Saturday, 20 March 2010

Your life will some day end; ACTA will live on

The Anti-Counterfeiting Trade Agreement (ACTA) isn't just another secret treaty—it's a way of life. If ACTA passes in anything like its current form, it will create an entirely new international secretariat to administer and extend the agreement.

Knowledge Ecology International got its hands on more of the leaked ACTA text this week, including a chapter on "Institutional Arrangements" that has not leaked before. The chapter makes clear that ACTA will be far more than a standard trade agreement; it appears to be nothing less than an attempt to make a new international institution that will handle some of the duties of groups like the WTO and WIPO.

Why bother? Well, from the perspective of countries like the US, the existing institutions have problems. For one, they feature a huge number of nations, some of whom have blocked some of the anti-counterfeiting provisions desired by the US and others. Call this the UN problem—getting much done with so many people in attendance can be tricky, and ACTA has become a "coalition of the willing" who have decided to go form their own club instead.

But WIPO, especially, has also opened up over the last decade, and now has robust rules for the participation of consumer groups and other non-governmental organizations.

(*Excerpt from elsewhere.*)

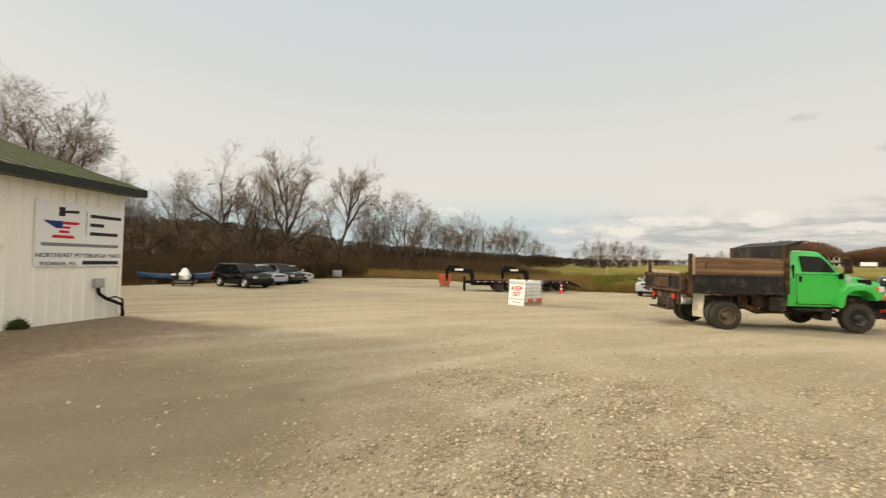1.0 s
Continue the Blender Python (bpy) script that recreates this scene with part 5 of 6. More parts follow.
def build_orange_crate(m):
    t = thing("orange_spreader", m, "faded orange hopper behind a trailer neck", "spreader")
    g = bmesh.new()
    loft(g, [[(-0.42, -0.34, 0.10), (0.42, -0.34, 0.10), (0.42, 0.34, 0.10), (-0.42, 0.34, 0.10)], [(-0.62, -0.5, 0.36), (0.62, -0.5, 0.36), (0.62, 0.5, 0.36), (-0.62, 0.5, 0.36)], [(-0.66, -0.52, 0.92), (0.66, -0.52, 0.92), (0.66, 0.52, 0.92), (-0.66, 0.52, 0.92)], [(-0.62, -0.48, 0.94), (0.62, -0.48, 0.94), (0.62, 0.48, 0.94), (-0.62, 0.48, 0.94)]])
    part("hopper", g, surf("faded_orange", (0.46, 0.105, 0.055), 0.7, 0.0, 0.25, 4, 40, 0.1, (0.40, 0.22, 0.16), 0.74), t)
    for x in (-0.45, 0.45):
        for y in (-0.38, 0.38):
            g = bmesh.new()
            tube(g, [(x, y, 0.0), (x * 0.8, y * 0.8, 0.40)], 0.03, 6)
            part("leg", g, BLACK_STEEL, t)
    return t


build_orange_crate(drop_to(-5.35, 33.4, 8) @ Matrix.Diagonal((0.74, 0.9, 1.12, 1)))


# ---- boats and watercraft beside the woods ----
HULL_BLUE = surf("hull_blue", (0.05, 0.13, 0.30), 0.35, 0.0, 0.10, 2, 40, 0.02, (0.10, 0.14, 0.22), 0.7, 0.3)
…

It also requires far more transparency, with the publication of proposals and draft texts throughout a negotiating process. As we have seen too clearly, ACTA has none of this.

Jamie Love of KEI claims that the US Trade Representative has already "told members of Congress it is their intention to marginalize the participation by consumer interest organizations in the new forum."

The new ACTA secretariat won't be a mere administrator. The leaked chapter makes clear that the new governing body will "make recommendations regarding the implementation of ACTA" and will itself "identify and monitor techniques of piracy and counterfeiting."

In other ACTA news, a separate chapter has also leaked, and in it the EU wants to make sure that criminal penalties exist for "cases of willful trademark counterfeiting and copyright or related rights piracy on a commercial scale." On a "commercial scale" doesn't mean that such infringement must be done for financial gain, however; it also includes "significant willful copyright or related rights infringements that have no direct or indirect motivation of financial gain."

Despite the public support of President Obama, ACTA is running into bad press throughout the world. The European Parliament last week even managed to pass a strong resolution of displeasure with the ACTA process, which passed 633-13.